• Task to complete:
Check every line of the material below for the string "with", and return the ones that have it.

===

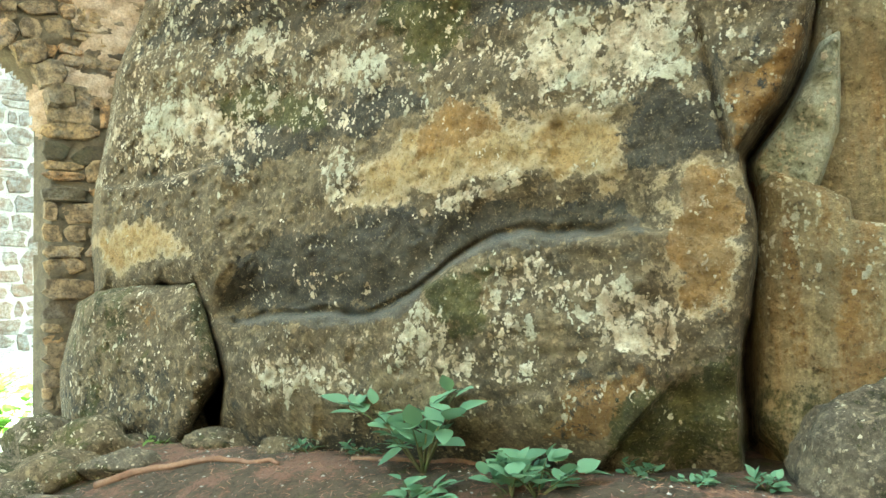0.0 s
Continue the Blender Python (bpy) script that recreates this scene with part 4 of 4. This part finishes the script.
# ---- conifers behind the curtain wall ----
def conifer(name, base, height, spread, seed, label, first=0.10, limbs=92):
    rng = random.Random(seed)
    ob = new(name)
    ob.location = base
    tv, tf, lv, lf = [], [], [], []
    bend = [Vector((0.25 * math.sin(k * 0.9 + seed), 0.2 * math.cos(k * 0.7), height * k / 10)) for k in range(11)]
    tube(tv, tf, bend, 0.0085 * height, 0.03, 8)
    for k in range(limbs):
        t = first + (1 - first) * (k + rng.random()) / limbs
        i = min(9, int(t * 10))
        start = bend[i].lerp(bend[i + 1], t * 10 - i)
        a = rng.uniform(0, 2 * math.pi)
        length = spread * (1.15 - t) ** 0.8 * rng.uniform(0.55, 1.1)
        way = Vector((math.cos(a), math.sin(a), 0.1))
        points = [start + way * length * s + Vector((0, 0, -0.7 * length * s * s + 0.12 * length * s ** 4)) for s in (0, 0.2, 0.4, 0.6, 0.8, 1.0)]
        tube(tv, tf, points, 0.035 + 0.012 * length, 0.01, 4)
        side = Vector((-way.y, way.x, 0))
        for j in range(int(18 + length * 8)):
            s = rng.uniform(0.2, 1.0)
            q = min(4, int(s * 5))
            root = points[q].lerp(points[q + 1], s * 5 - q)
            reach = length * 0.28 * rng.uniform(0.5, 1.2) * (1.2 - s)  + 0.2
            twig = (side * rng.choice((-1, 1)) * rng.uniform(0.4, 1.0) + way * 0.6 + Vector((0, 0, -rng.uniform(0.5, 1.6)))).normalized()
            for m in range(36):
                f = rng.uniform(0.05, 1.0)
                at = root + twig * reach * f + Vector((0, 0, -0.25 * reach * f * f)) + Vector((rng.gauss(0, 1), rng.gauss(0, 1), rng.gauss(0, 1))) * 0.05
                out = (twig + Vector((rng.gauss(0, 0.6), rng.gauss(0, 0.6), rng.gauss(0, 0.5) - 0.3))).normalized() * rng.uniform(0.10, 0.24)
                cross = out.cross(Vector((rng.gauss(0, 1), rng.gauss(0, 1), rng.gauss(0, 1)))).normalized() * rng.uniform(0.02, 0.042)
                b = len(lv)
                lv += [at, at + out * 0.5 + cross, at + out, at + out * 0.5 - cross]
                lf.append((b, b + 1, b + 2, b + 3))
    part("trunk", mesh_of("trunk", tv, tf, BARK), ob)
    part("crown", mesh_of("crown", lv, lf, NEEDLE, False), ob)
    return tagged(ob, label, "tree", "conifers behind the wall")


conifer("conifer", (12.2, 3.3, 14.6), 36.0, 5.2, 1, "tall dark conifer with drooping twigs behind the wall", 0.03, 135)
conifer("conifer", (14.3, -0.1, 14.5), 31.0, 2.6, 2, "slender dark conifer with drooping twigs behind the wall", 0.16, 46)
conifer("conifer", (18.0, -2.4, 14.5), 30.0, 3.4, 3, "sparse dark conifer with drooping twigs behind the wall", 0.36, 22)

# the court behind the walls, on which the trees stand
court = part("court", bm_mesh("court", chamfered((24.0, 16.0, 0.4), 0.05, 9), LITTER))
court.matrix_basis = CURTAINFACE.matrix(10.0, 14.4, -9.0)
tagged(court, "raised court of earth behind the curtain wall", kind="structure")

# ---- litter, roots and loose stones ----
def scatter(name, count, seed, size, mat, label, region, thin=0.12, flat=True):
    rng = random.Random(seed)
    verts, faces = [], []
    while len(faces) < count:
        x, y = rng.uniform(*region[0]), rng.uniform(*region[1])
        q = 3.75 - (0.549 * x + 0.835 * y)
        if q < 0.0 or x < -3.3 - 0.1 * y + rng.uniform(-0.3, 0.3):
            continue
        a, s = rng.uniform(0, math.pi), rng.uniform(*size)
        z = ground_at(x, y) + 0.006
        d, c = Vector((math.cos(a) * s, math.sin(a) * s, rng.uniform(-0.2, 0.35) * s)), Vector((-math.sin(a), math.cos(a), 0)) * s * thin
        b, p = len(verts), Vector((x, y, z))
        verts += [p - d - c, p + d - c * 0.6, p + d + c * 0.6, p - d + c, p + Vector((0, 0, s * thin))]
        faces += [(b, b + 1, b + 4), (b + 1, b + 2, b + 4), (b + 2, b + 3, b + 4), (b + 3, b, b + 4)]
    ob = new(name, mesh_of(name, verts, faces, mat, False))
    return tagged(ob, label, "litter", kind="stuff")


DRY = leaf_material("dry needles", (0.24, 0.11, 0.07), (0.36, 0.20, 0.12), 0.1)
PALECHIP = plain("pale chips", (0.45, 0.42, 0.36), (0.30, 0.26, 0.2), 10.0)
scatter("fallen_needles", 84000, 5, (0.009, 0.026), DRY, "fallen reddish needles and dry twigs on the ground", ((-3.6, 3.2), (-2.5, 6.6)), 0.09)
scatter("gravel", 2600, 6, (0.004, 0.013), PALECHIP, "small pale stone chips on the ground", ((-3.2, 3.0), (1.5, 6.4)), 0.7)


def root(name, points, r0, r1, label):
    rng = random.Random(len(points))
    pts = []
    for k in range(len(points) - 1):
        for s in range(6):
            t = s / 6
            x, y = points[k][0] * (1 - t) + points[k + 1][0] * t, points[k][1] * (1 - t) + points[k + 1][1] * t
            pts.append(Vector((x + rng.uniform(-0.012, 0.012), y, ground_at(x, y) + r0 * 0.35 + rng.uniform(-0.008, 0.012))))
    verts, faces = [], []
    tube(verts, faces, pts, r0, r1, 8)
    return tagged(new(name, mesh_of(name, verts, faces, ROOTWOOD)), label, "root")


root("tree_root", [(-2.35, 4.95), (-1.9, 5.0), (-1.45, 4.9), (-1.0, 4.6)], 0.030, 0.014, "thick reddish bare root crossing the litter")
root("tree_root", [(-2.0, 5.75), (-1.9, 5.5), (-1.75, 5.3)], 0.03, 0.015, "thin forked bare root crossing the litter")
root("tree_root", [(-0.6, 4.55), (-0.1, 4.5), (0.4, 4.25), (0.8, 4.0)], 0.018, 0.01, "thin dry branch lying at the rock foot")
lump("loose_stone", (-3.05, 6.0, 0.50), (0.30, 0.24, 0.16), 5, GREY, "grey loose stone at the rock foot", 0.5, 4)
lump("loose_stone", (-2.5, 5.85, 0.55), (0.26, 0.2, 0.15), 6, GREY, "grey loose stone at the rock foot", 0.6, 4)
lump("loose_stone", (-2.1, 5.95, 0.62), (0.25, 0.2, 0.22), 7, ROCK, "brown loose stone at the rock foot", 0.6, 4)
lump("loose_stone", (-3.3, 5.6, 0.25), (0.42, 0.35, 0.42), 8, GREY, "mossy loose stone beside the path", 0.8, 4)
lump("loose_stone", (-0.35, 3.85, 0.42), (0.42, 0.3, 0.14), 9, GREY, "flat grey stone half sunk in litter", 0.5, 4)
lump("loose_stone", (-3.2, 6.2, 0.35), (0.5, 0.35, 0.38), 10, ROCK, "brown loose stone below the square boulder", 0.6, 4)

for k, (x, y, rx, rz) in enumerate(((-2.75, 5.35, 0.34, 0.16), (-2.3, 5.2, 0.30, 0.12), (-1.7, 5.55, 0.28, 0.15), (-2.95, 5.0, 0.36, 0.18), (-1.15, 5.15, 0.22, 0.10))):
    lump("loose_stone", (x, y, ground_at(x, y) + 0.01), (rx, rx * 0.75, rz), 20 + k, GREY if k % 2 else ROCK, "low weathered stone half sunk in needle litter", 0.6, 4)

# mossy stones of the bank below the square boulder
for k, (x, y, rx, rz) in enumerate(((-3.2, 5.95, 0.36, 0.30), (-2.85, 5.2, 0.34, 0.22), (-2.95, 4.7, 0.36, 0.24), (-2.75, 5.75, 0.36, 0.24), (-2.55, 4.65, 0.34, 0.15))):
    lump("bank_stone", (x, y, ground_at(x, y) + 0.02), (rx, rx * 0.85, rz), 60 + k, ROCK if k % 2 else GREY, "mossy weathered stone in the bank beside the path", 0.75, 4)

# ---- added against sky light: backing behind the boulders, an unseen wall behind the viewer ----
# backing sheets, added so that no sky leaks through and the clefts stay dark
for face, u0, u1, z1, w in ((ROCKFACE, -9.0, 1.5, 5.2, -1.5), (SLABFACE, -3.0, 3.0, 6.6, -1.3), (RIGHTFACE, 1.5, 12.0, 7.0, -1.2)):
    bed = prism("cleft_backing", face, [(u0, -0.5), (u1, -0.5), (u1, z1), (u0, z1)], w - 0.5, w, ROCK)
    tagged(bed, "added backing sheet that keeps light out of the clefts", kind="structure")
# unseen wall, added so that the rocks get less low frontal light
SKYBLOCKFACE = Face(0.1, -0.995, 9.0)
sky_block = prism("wall_sky_block", SKYBLOCKFACE, [(-16.0, -0.2), (16.0, -0.2), (16.0, 14.0), (-16.0, 14.0)], -0.8, 0.0, MORTAR)
tagged(sky_block, "added unseen wall that holds back low sky light", kind="structure")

===

• Full answer:
Continue the Blender Python (bpy) script that recreates this scene with part 4 of 4. This part finishes the script.
conifer("conifer", (12.2, 3.3, 14.6), 36.0, 5.2, 1, "tall dark conifer with drooping twigs behind the wall", 0.03, 135)
conifer("conifer", (14.3, -0.1, 14.5), 31.0, 2.6, 2, "slender dark conifer with drooping twigs behind the wall", 0.16, 46)
conifer("conifer", (18.0, -2.4, 14.5), 30.0, 3.4, 3, "sparse dark conifer with drooping twigs behind the wall", 0.36, 22)